E quanto à nossa obsessão pelas novidades e por aquilo que seja interessante? Nada de valores perenes ou duradouros, mas sim a busca pelo que quer que seja interessante. Lars nos diz que “foi a partir do romantismo que surgiu a necessidade de que a vida fosse interessante, com a pretensão geral que o eu deveria de realizar”. (p. 22) Para o autor, os românticos criaram a necessidade dos significados, contanto que eles fossem construídos por eles próprios. E a vida do dia a dia, se não nos provê de sentido, nos faz sentir como se estivéssemos em uma prisão.
“O homem é viciado em significado (…) Não suportamos viver sem algum tipo de conteúdo que possamos ver como constituidor de significado. A falta de sentido é entediante (…) O tédio pode ser descrito como um desconforto que comunica que a necessidade de significado não está sendo satisfeita”. (p. 24)
E uma tipologia do tédio, seria possível? De acordo com Martin Doehlemann, haveria:
“O tédio situacional, que sentimos ao esperar alguém, ao ouvir uma conferência ou ao tomar um trem; o tédio da saciedade, quando obtemos demais da mesma coisa e tudo se torna banal; o tédio existencial, em que a alma está sem conteúdo e o mundo em ponto morto; e o tédio criativo, que é caracterizado menos por seu conteúdo que por seu resultado: sentimo-nos forçados a fazer algo de novo”. (Martin Doehlemann, Langweile?
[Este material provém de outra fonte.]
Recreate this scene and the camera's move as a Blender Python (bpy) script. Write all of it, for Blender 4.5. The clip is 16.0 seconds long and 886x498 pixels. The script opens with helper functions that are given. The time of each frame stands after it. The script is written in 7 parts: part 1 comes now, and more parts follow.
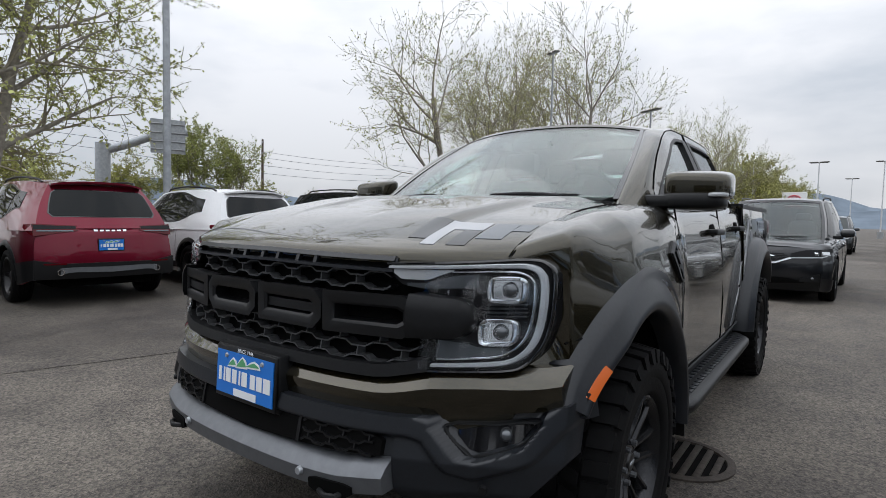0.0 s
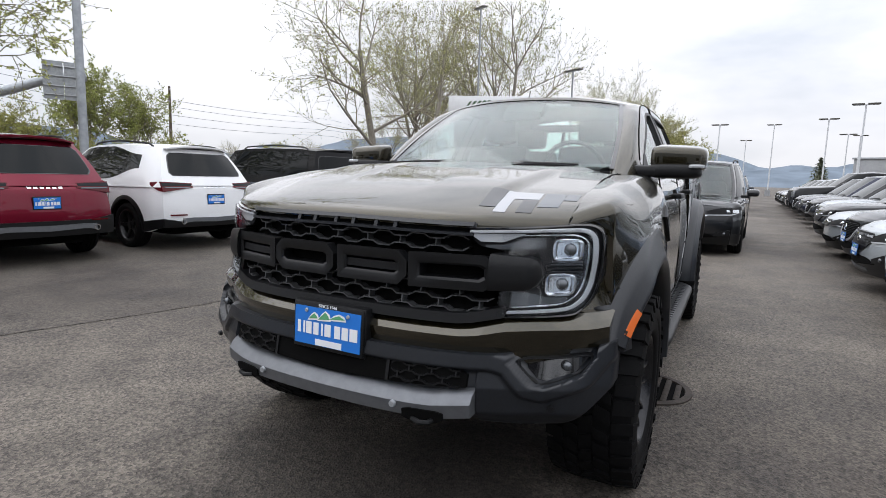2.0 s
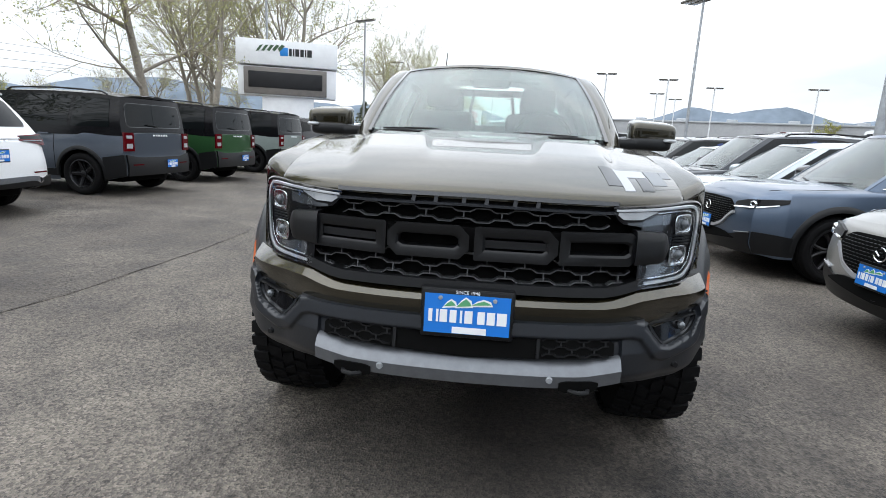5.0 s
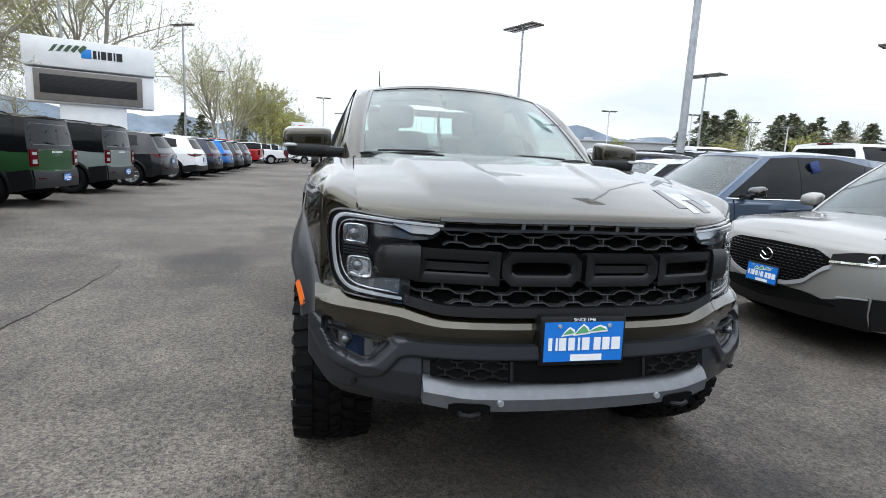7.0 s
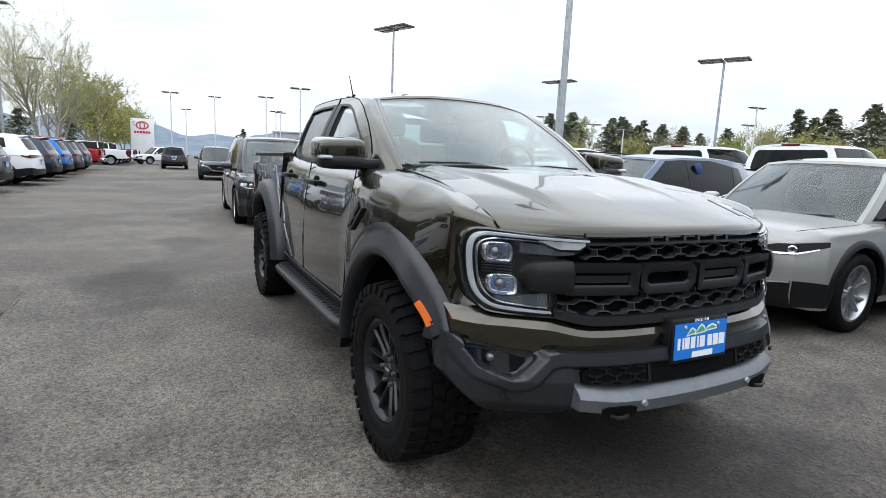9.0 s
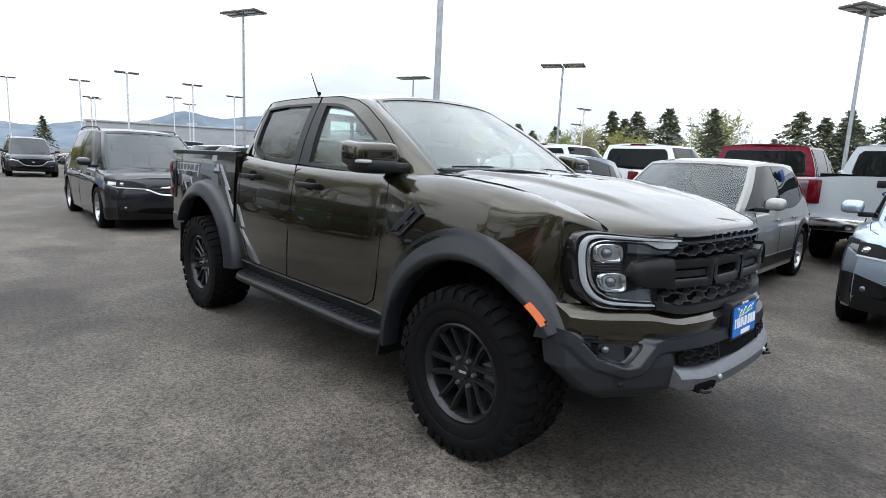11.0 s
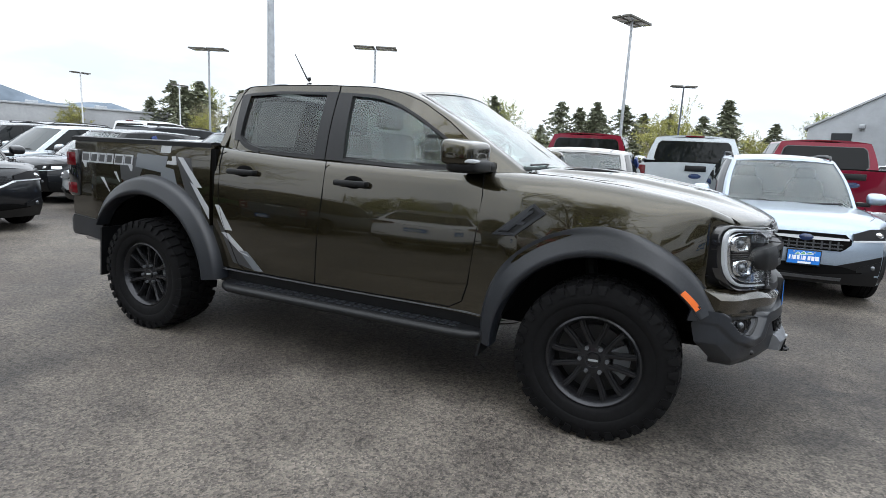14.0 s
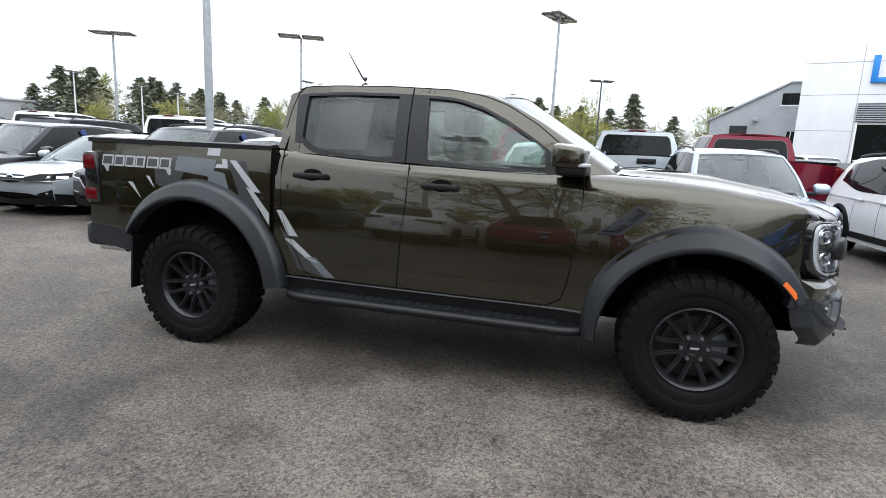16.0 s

Deutung eines verbreiteten Phanomens. Frankfurt, 1991, pp. 22-23, Apud Lars Svendsen, p. 34.
E para que se termine essa glosa, com um grand finale, fiquemos com Emil Cioran:
“Não creio que eu gostaria dos franceses se eles não tivessem se entediado tanto ao longo de sua história. Mas seu tédio é desprovido de infinito. É o tédio da clareza. É o cansaço diante das coisas compreendidas”. (Emil Cioran, Sobre a França. Belo Horizonte: Âyiné, 2020, p. 19).